The VIX rose as U.S. stocks fell 2 percent <.SPX> following the cancellation of a European financial ministers meeting, which spooked markets just 24 hours before European leaders are due to adopt a plan to resolve the crisis.

The 10 percent jump in the VIX on Tuesday is dwarfed by recent moves. The last time the S&P 500 fell 2 percent, on October 17, the VIX shot up by 20 percent.

And considering the S&P is up nearly 9 percent for the month, the drop in shares was also seen as relatively soft.

PRICE GRAPH ON VIX

The VIX generally has an inverse relationship with the stock market as measured by the S&P 500. When the S&P moves lower, the VIX usually rises, but the VIX tends to move up at a much higher magnitude than the S&P moves down.

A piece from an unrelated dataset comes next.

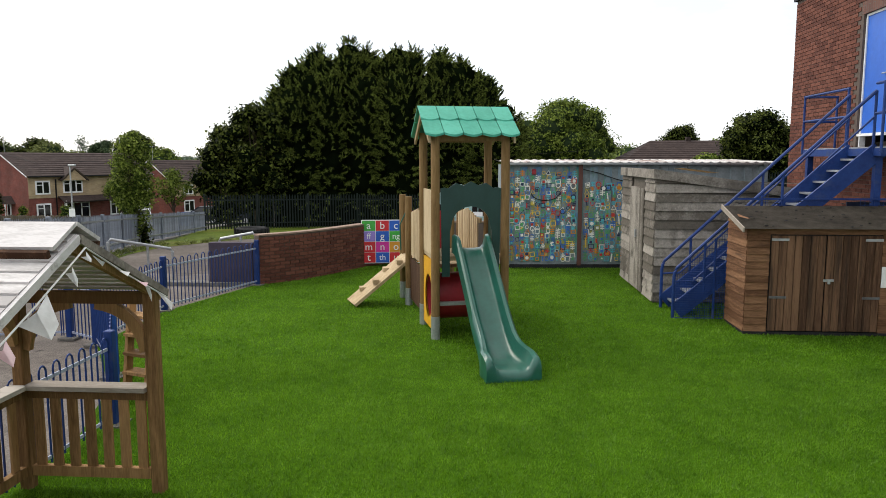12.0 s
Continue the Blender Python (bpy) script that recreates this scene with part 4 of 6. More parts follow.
# ---- sheds ----
def overlap_boards(name, parent, p, q, z0, tops, mat, board=0.15, lean=0.02, flip=1):
    """Lapped boards between two ground points; tops gives the wall height at p and at q."""
    p, q = Vector((*p, 0)), Vector((*q, 0))
    d = (q - p).normalized()
    nrm = Vector((d.y, -d.x, 0)) * flip
    z = z0
    while z < max(tops) - 0.02:
        zt = z + board
        ta, tb = min(zt, tops[0]), min(zt, tops[1])
        if ta - z > 0.01 or tb - z > 0.01:
            ta, tb = max(ta, z + 0.004), max(tb, z + 0.004)
            bm = B()
            vs = [bm.verts.new(v) for v in (p + nrm * lean + Vector((0, 0, z)), q + nrm * lean + Vector((0, 0, z)), q + nrm * 0.004 + Vector((0, 0, tb)), p + nrm * 0.004 + Vector((0, 0, ta)),
                                            p - nrm * 0.01 + Vector((0, 0, z)), q - nrm * 0.01 + Vector((0, 0, z)), q - nrm * 0.01 + Vector((0, 0, tb)), p - nrm * 0.01 + Vector((0, 0, ta)))]
            for f in ((0, 1, 2, 3), (7, 6, 5, 4), (0, 4, 5, 1), (3, 2, 6, 7), (0, 3, 7, 4), (1, 5, 6, 2)):
                bm.faces.new([vs[j] for j in f])
            part("board", bm, mat, parent)
        z = zt - 0.006


shed = thing("storage_shed", "low brown timber storage shed with double doors", "shed", (4.18, 34.72, 0))
SW, SD = 2.2, 0.85
overlap_boards("board", shed, (0, 0), (0.31, 0), 0.06, (1.58, 1.58), "shed_side", 0.108)
overlap_boards("board", shed, (1.86, 0), (SW, 0), 0.06, (1.58, 1.58), "shed_side", 0.108)
overlap_boards("board", shed, (0, SD), (0, 0), 0.06, (1.74, 1.58), "shed_side", 0.108)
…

Equities had risen recently on hopes a resolution to Europe's sovereign debt crisis was on the horizon and a reduced likelihood of a U.S. recession after stronger-than-expected corporate results and economic data.

However, some say the market has managed its own expectations lower for a solution to Europe's problems.

"The market is realizing that this issue, which has been really building up for years, cannot be solved or improved that easily," said Joe Saluzzi, co-manager of trading at Themis Trading in Chatham, New Jersey.